Name Unicode Characters

kCFStringTransformToUnicodeName allows you to determine the Unicode standard name for special characters, including Emoji. For instance, "🐑💨✨" becomes "{SHEEP} {DASH SYMBOL} {SPARKLES}".

Transliterate Between Orthographies

With the exception of English (with its complicated spelling inconsistencies), writing systems encode speech sounds into phonetic, written representations. European languages generally use the Latin alphabet with a few added diacritics, Russian uses Cyrillic, Japanese uses Hiragana & Katakana, and Thai, Korean, & Arabic each have their own scripts.

Although each language has a particular inventory of sounds that other languages may not have, the overlap across all of the major writing systems is remarkably high--enough so that one can rather effectively transliterate from one to another (not to be confused with translation).

CFStringTransform can transliterate between Latin and Arabic, Cyrillic, Greek, Korean (Hangul), Hebrew, Japanese (Hiragana & Katakana), Mandarin Chinese, and Thai. And not only that, but those transformations are all reversible:

Transformation Input Output
kCFStringTransformLatinArabic mrḥbạ مرحبا
kCFStringTransformLatinCyrillic privet привет
kCFStringTransformLatinGreek geiá sou γειά σου
kCFStringTransformLatinHangul annyeonghaseyo 안녕하세요
kCFStringTransformLatinHebrew şlwm שלום
kCFStringTransformLatinHiragana hiragana ひらがな
kCFStringTransformLatinKatakana katakana カタカナ
kCFStringTransformLatinThai s̄wạs̄dī สวัสดี
kCFStringTransformHiraganaKatakana にほんご ニホンゴ
kCFStringTransformMandarinLatin 中文 zhōng wén

Normalize User-Generated Content

One of the more practical applications for all of this is to normalize unpredictable user input in useful ways.
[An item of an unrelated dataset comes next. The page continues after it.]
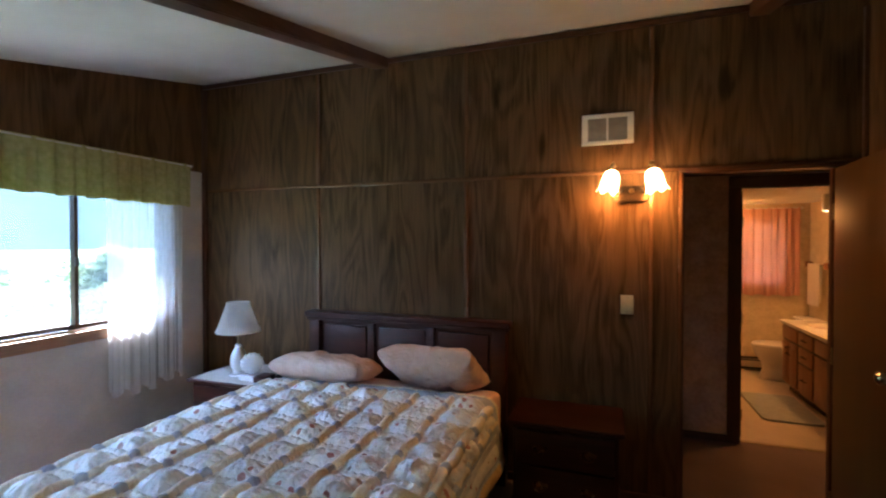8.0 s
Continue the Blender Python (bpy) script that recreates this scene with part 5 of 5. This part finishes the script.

Even if your application doesn't specifically deal with languages, you should be able to intelligently process anything the user types into your app.

Let's say you want to build a searchable index of movies on the device, which includes titles from around the world. You could:

  • First, apply the kCFStringTransformToLatin transform to transliterate all non-English text into a phonetic Latin alphabetic representation.

Hello! こんにちは! สวัสดี! مرحبا! 您好! →
Hello! kon'nichiha! s̄wạs̄dī! mrḥbạ! nín hǎo!

  • Next, apply the kCFStringTransformStripCombiningMarks transform to remove any diacritics or accents.

Hello! kon'nichiha! s̄wạs̄dī! mrḥbạ! nín hǎo! →
Hello! kon'nichiha! swasdi! mrhba! nin hao!

  • Finally, downcase the text and use CFStringTokenizer to split the text into tokens, and index the movie on them.

(hello, kon'nichiha, swasdi, mrhba, nin, hao)

If you do the same to search text entered by the user, you now have an easy way to search for names of titles, regardless of either the language of the search string or the movie title. Mathematical!

CFStringTransform can be an insanely powerful way to bend language to your will. And it's but one of many powerful features that await you if you're brave enough to explore outside of Objective-C's warm OO embrace.